Task objective: Copy all lines below exactly as written. Leave pictures out.

Data excerpt:
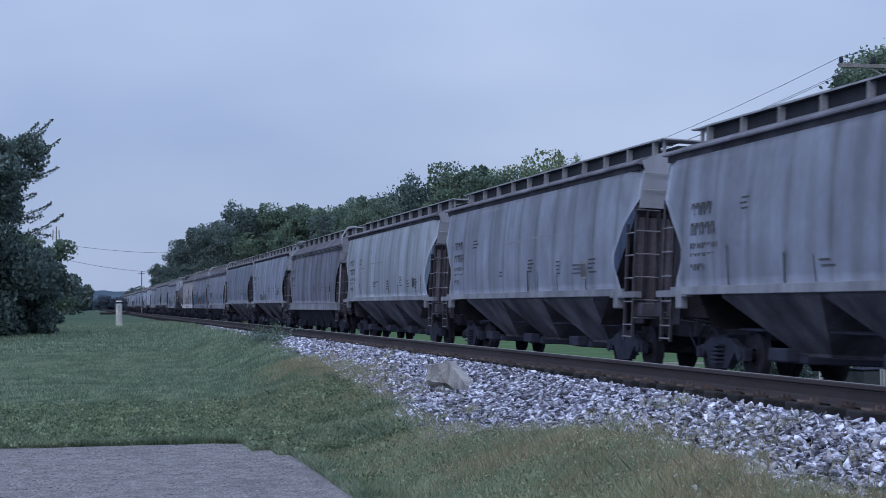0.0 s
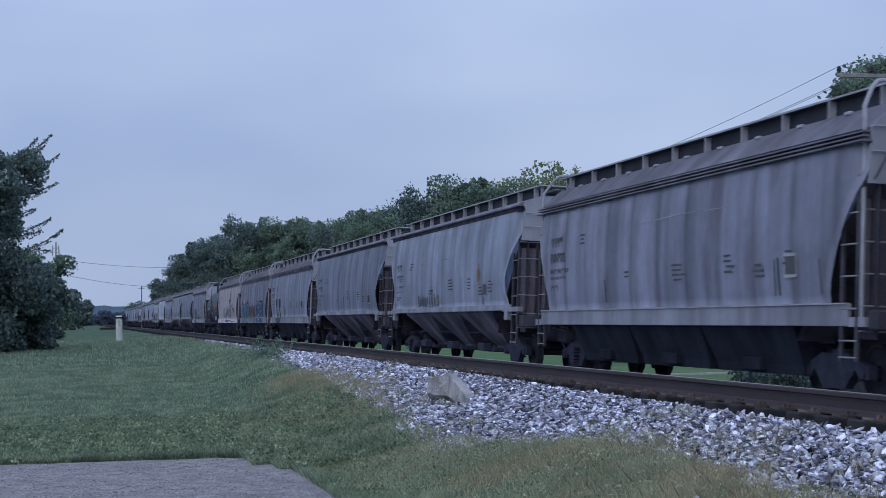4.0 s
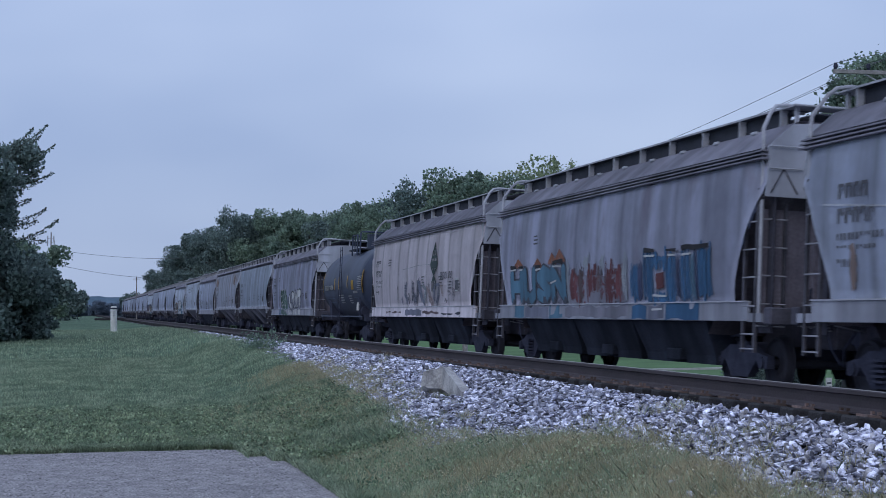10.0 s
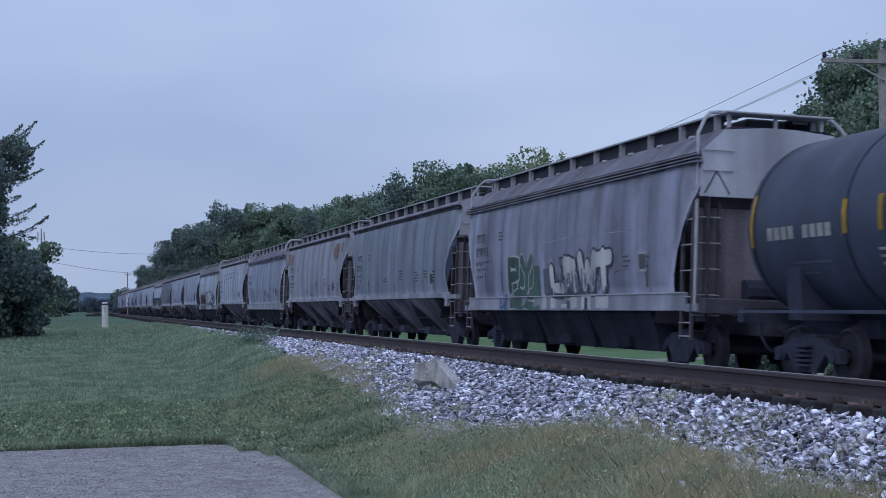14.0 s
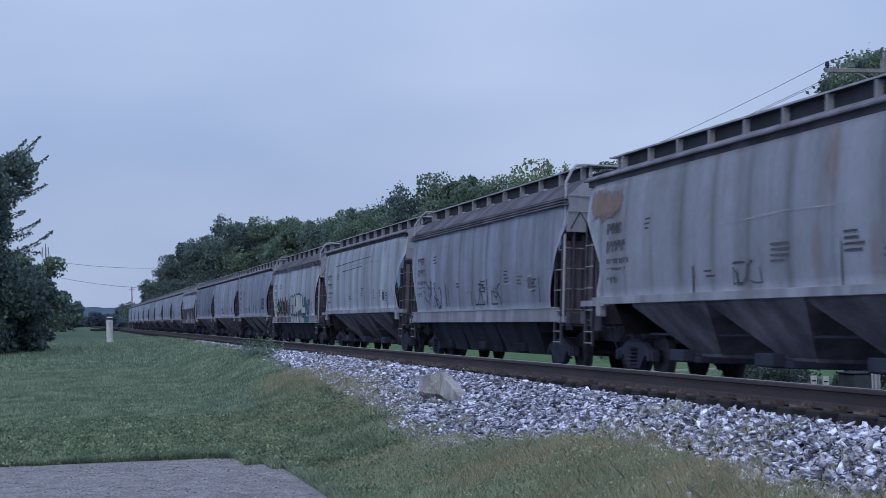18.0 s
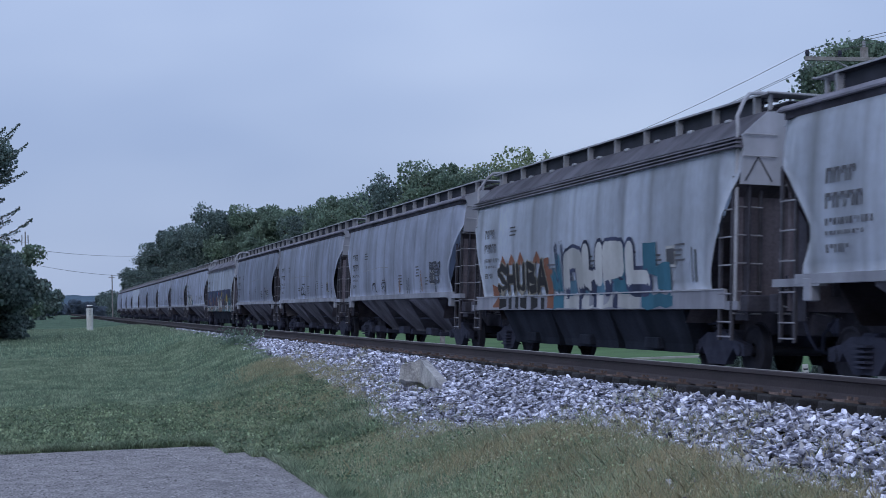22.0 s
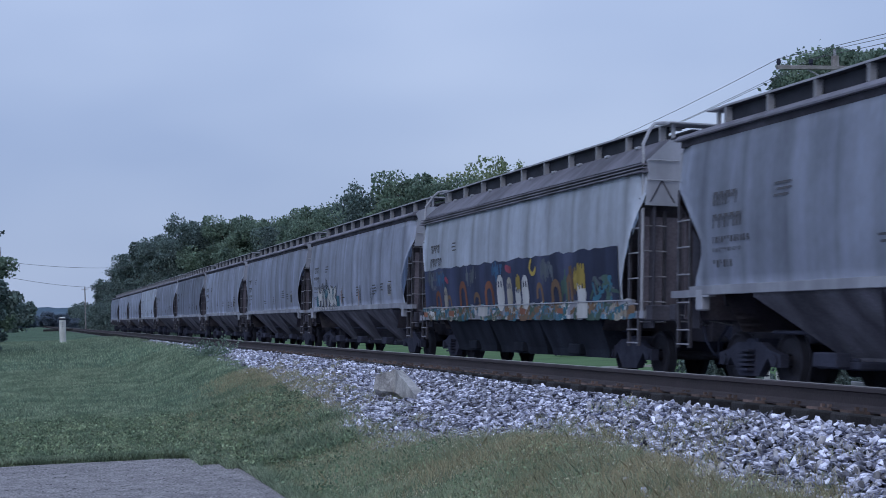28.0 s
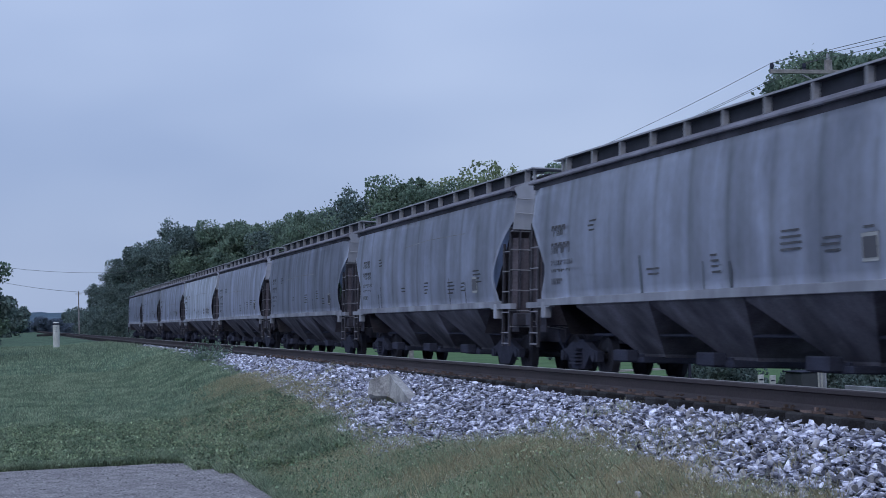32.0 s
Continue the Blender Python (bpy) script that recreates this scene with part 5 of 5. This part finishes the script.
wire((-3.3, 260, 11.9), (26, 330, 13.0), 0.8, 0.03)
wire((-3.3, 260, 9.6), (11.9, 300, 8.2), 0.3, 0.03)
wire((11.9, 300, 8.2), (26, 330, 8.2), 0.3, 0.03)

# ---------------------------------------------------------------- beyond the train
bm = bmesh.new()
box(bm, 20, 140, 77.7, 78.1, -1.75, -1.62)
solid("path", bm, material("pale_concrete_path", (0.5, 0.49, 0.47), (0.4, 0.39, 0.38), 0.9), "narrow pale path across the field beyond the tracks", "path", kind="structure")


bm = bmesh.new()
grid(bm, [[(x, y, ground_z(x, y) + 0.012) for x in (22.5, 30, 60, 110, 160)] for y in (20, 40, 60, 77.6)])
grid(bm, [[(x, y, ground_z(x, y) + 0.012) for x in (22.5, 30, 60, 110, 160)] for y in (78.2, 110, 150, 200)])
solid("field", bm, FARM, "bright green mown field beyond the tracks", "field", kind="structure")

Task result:
0.0 s
4.0 s
10.0 s
14.0 s
18.0 s
22.0 s
28.0 s
32.0 s
Continue the Blender Python (bpy) script that recreates this scene with part 5 of 5. This part finishes the script.
wire((-3.3, 260, 11.9), (26, 330, 13.0), 0.8, 0.03)
wire((-3.3, 260, 9.6), (11.9, 300, 8.2), 0.3, 0.03)
wire((11.9, 300, 8.2), (26, 330, 8.2), 0.3, 0.03)

# ---------------------------------------------------------------- beyond the train
bm = bmesh.new()
box(bm, 20, 140, 77.7, 78.1, -1.75, -1.62)
solid("path", bm, material("pale_concrete_path", (0.5, 0.49, 0.47), (0.4, 0.39, 0.38), 0.9), "narrow pale path across the field beyond the tracks", "path", kind="structure")


bm = bmesh.new()
grid(bm, [[(x, y, ground_z(x, y) + 0.012) for x in (22.5, 30, 60, 110, 160)] for y in (20, 40, 60, 77.6)])
grid(bm, [[(x, y, ground_z(x, y) + 0.012) for x in (22.5, 30, 60, 110, 160)] for y in (78.2, 110, 150, 200)])
solid("field", bm, FARM, "bright green mown field beyond the tracks", "field", kind="structure")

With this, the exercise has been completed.